* _EXERCISE GOAL_: Print the listing from its top line through the line containing "import numpy as np", nothing more, and leave out the pictures.

* _GIVEN MATERIAL_:

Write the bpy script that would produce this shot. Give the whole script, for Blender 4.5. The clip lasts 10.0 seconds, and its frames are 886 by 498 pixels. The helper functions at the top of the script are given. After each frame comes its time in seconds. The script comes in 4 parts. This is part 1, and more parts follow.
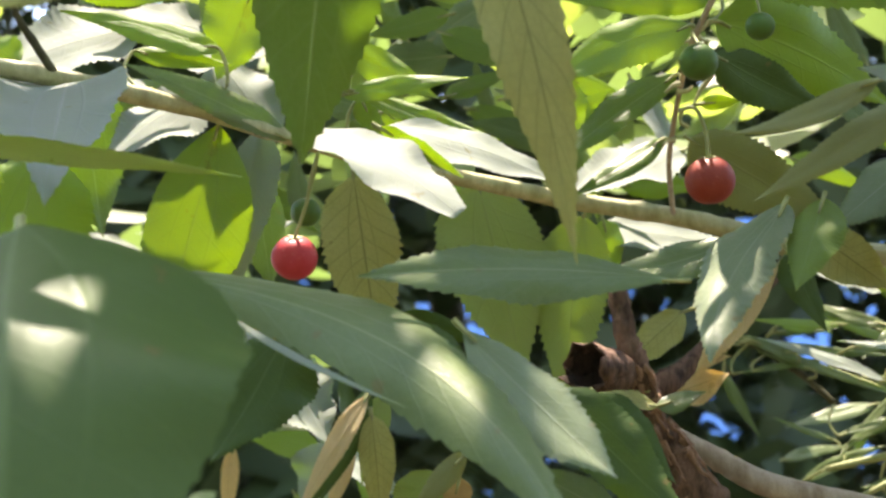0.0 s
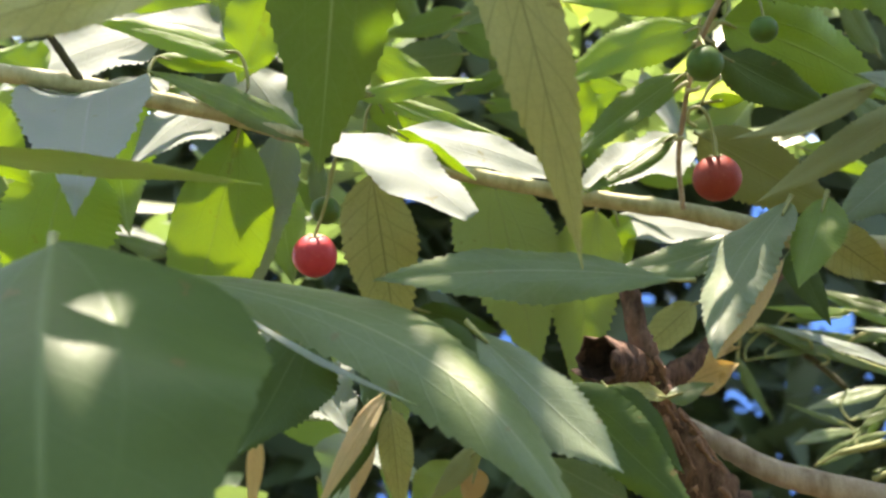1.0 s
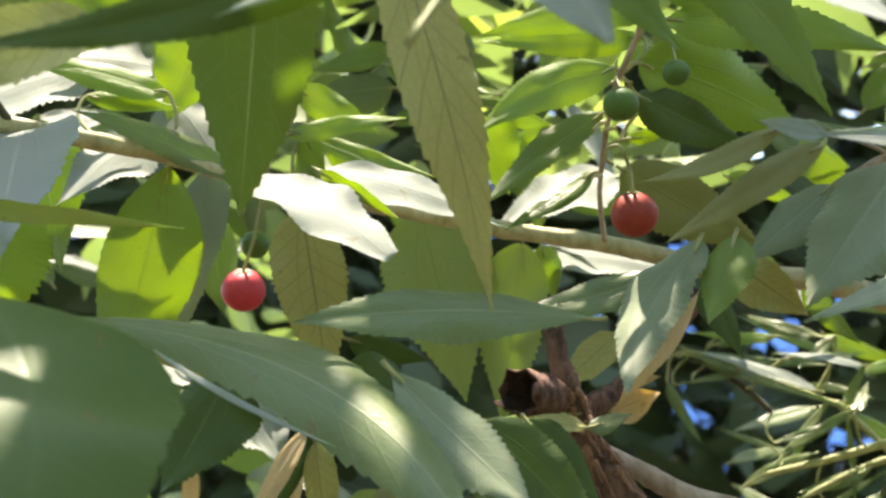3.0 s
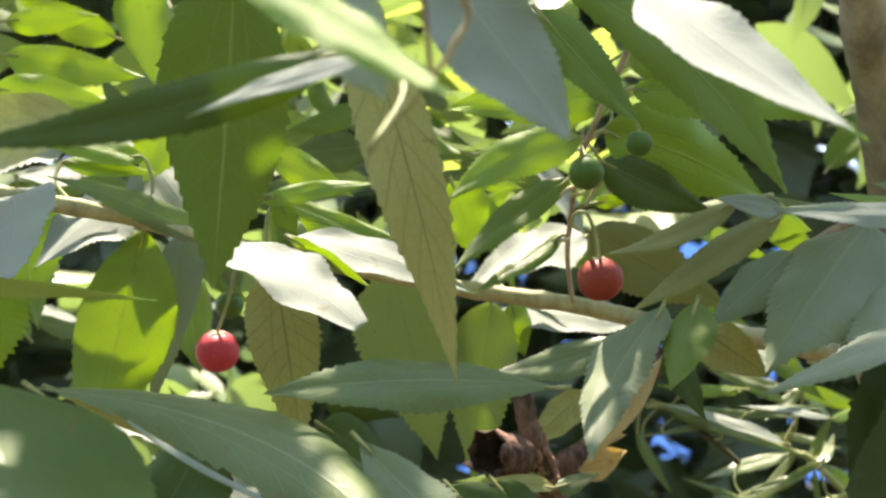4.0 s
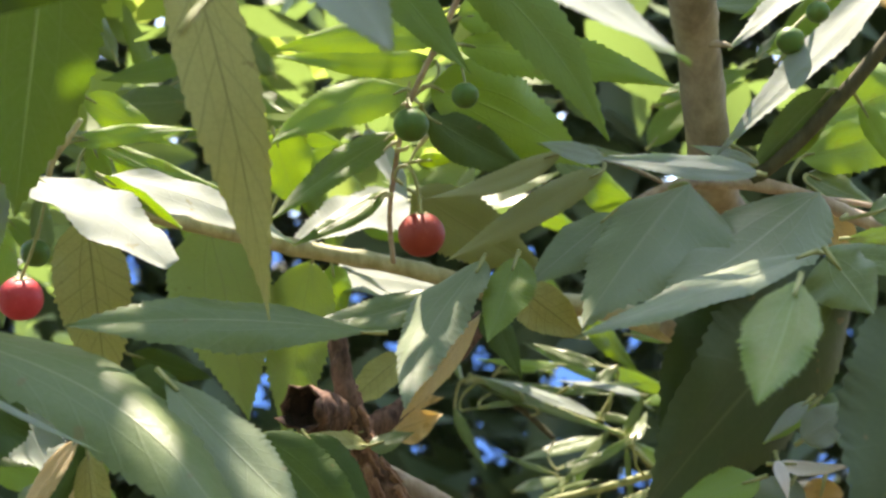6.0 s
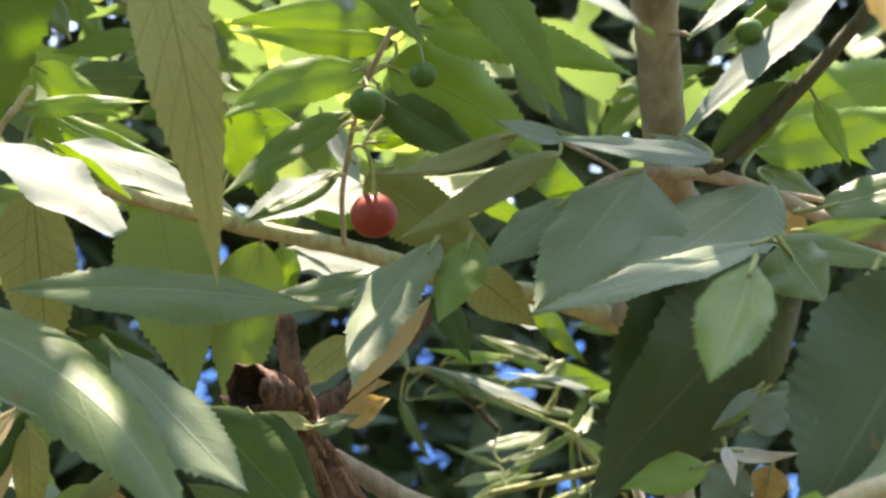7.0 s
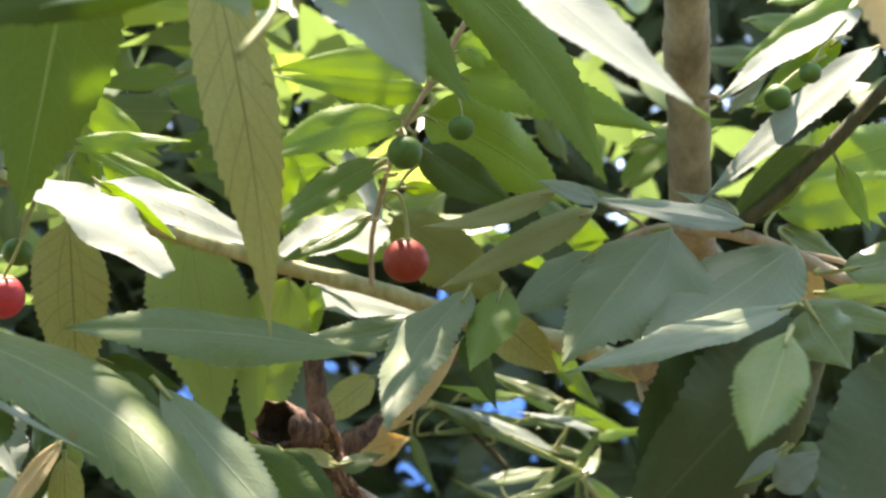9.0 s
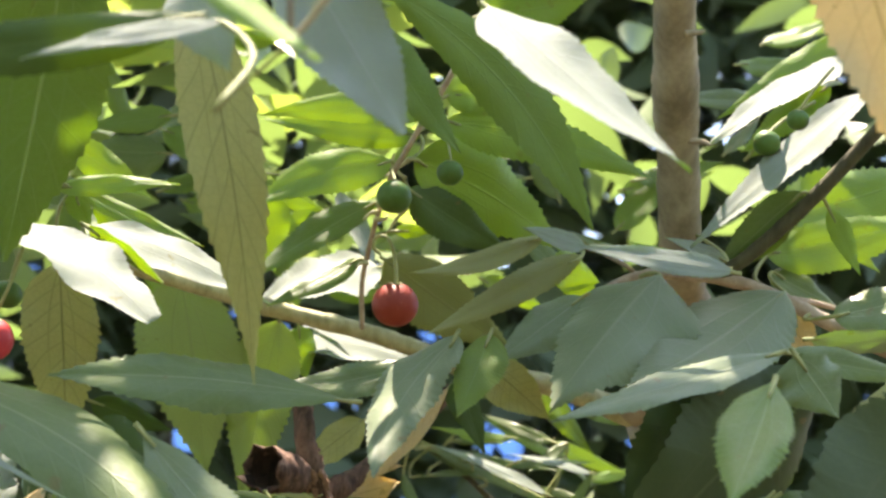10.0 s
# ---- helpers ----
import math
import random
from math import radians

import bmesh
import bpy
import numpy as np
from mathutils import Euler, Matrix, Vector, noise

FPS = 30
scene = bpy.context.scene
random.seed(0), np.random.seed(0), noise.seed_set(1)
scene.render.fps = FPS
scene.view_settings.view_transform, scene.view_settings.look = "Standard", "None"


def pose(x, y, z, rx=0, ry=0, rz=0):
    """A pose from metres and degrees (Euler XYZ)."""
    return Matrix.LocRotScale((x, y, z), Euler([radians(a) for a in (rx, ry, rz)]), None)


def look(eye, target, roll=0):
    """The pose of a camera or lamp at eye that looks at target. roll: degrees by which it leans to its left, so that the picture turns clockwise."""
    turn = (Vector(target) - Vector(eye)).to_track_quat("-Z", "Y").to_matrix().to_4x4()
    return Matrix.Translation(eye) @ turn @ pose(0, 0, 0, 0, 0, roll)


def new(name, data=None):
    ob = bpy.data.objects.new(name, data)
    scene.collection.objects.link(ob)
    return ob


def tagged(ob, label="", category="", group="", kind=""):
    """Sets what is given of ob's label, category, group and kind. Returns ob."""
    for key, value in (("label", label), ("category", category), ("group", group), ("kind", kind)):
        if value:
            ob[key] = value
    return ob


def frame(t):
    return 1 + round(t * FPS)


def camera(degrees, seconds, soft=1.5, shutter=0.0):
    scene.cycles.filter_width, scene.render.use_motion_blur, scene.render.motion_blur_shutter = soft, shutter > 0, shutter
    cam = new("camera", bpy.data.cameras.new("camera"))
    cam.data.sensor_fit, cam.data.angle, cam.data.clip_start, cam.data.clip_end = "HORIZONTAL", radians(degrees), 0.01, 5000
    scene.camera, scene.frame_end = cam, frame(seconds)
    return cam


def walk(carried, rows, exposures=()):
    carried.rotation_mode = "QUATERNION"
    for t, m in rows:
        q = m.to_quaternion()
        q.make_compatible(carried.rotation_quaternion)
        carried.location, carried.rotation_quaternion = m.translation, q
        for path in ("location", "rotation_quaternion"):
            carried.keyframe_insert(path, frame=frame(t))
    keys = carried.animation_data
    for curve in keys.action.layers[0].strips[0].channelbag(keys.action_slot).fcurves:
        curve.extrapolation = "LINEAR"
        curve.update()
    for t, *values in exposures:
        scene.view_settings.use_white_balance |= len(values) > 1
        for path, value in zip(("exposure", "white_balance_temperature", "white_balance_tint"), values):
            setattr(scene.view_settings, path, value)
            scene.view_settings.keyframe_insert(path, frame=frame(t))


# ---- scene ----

* _SOLVED EXERCISE_:
Write the bpy script that would produce this shot. Give the whole script, for Blender 4.5. The clip lasts 10.0 seconds, and its frames are 886 by 498 pixels. The helper functions at the top of the script are given. After each frame comes its time in seconds. The script comes in 4 parts. This is part 1, and more parts follow.
0.0 s
1.0 s
3.0 s
4.0 s
6.0 s
7.0 s
9.0 s
10.0 s
# ---- helpers ----
import math
import random
from math import radians

import bmesh
import bpy
import numpy as np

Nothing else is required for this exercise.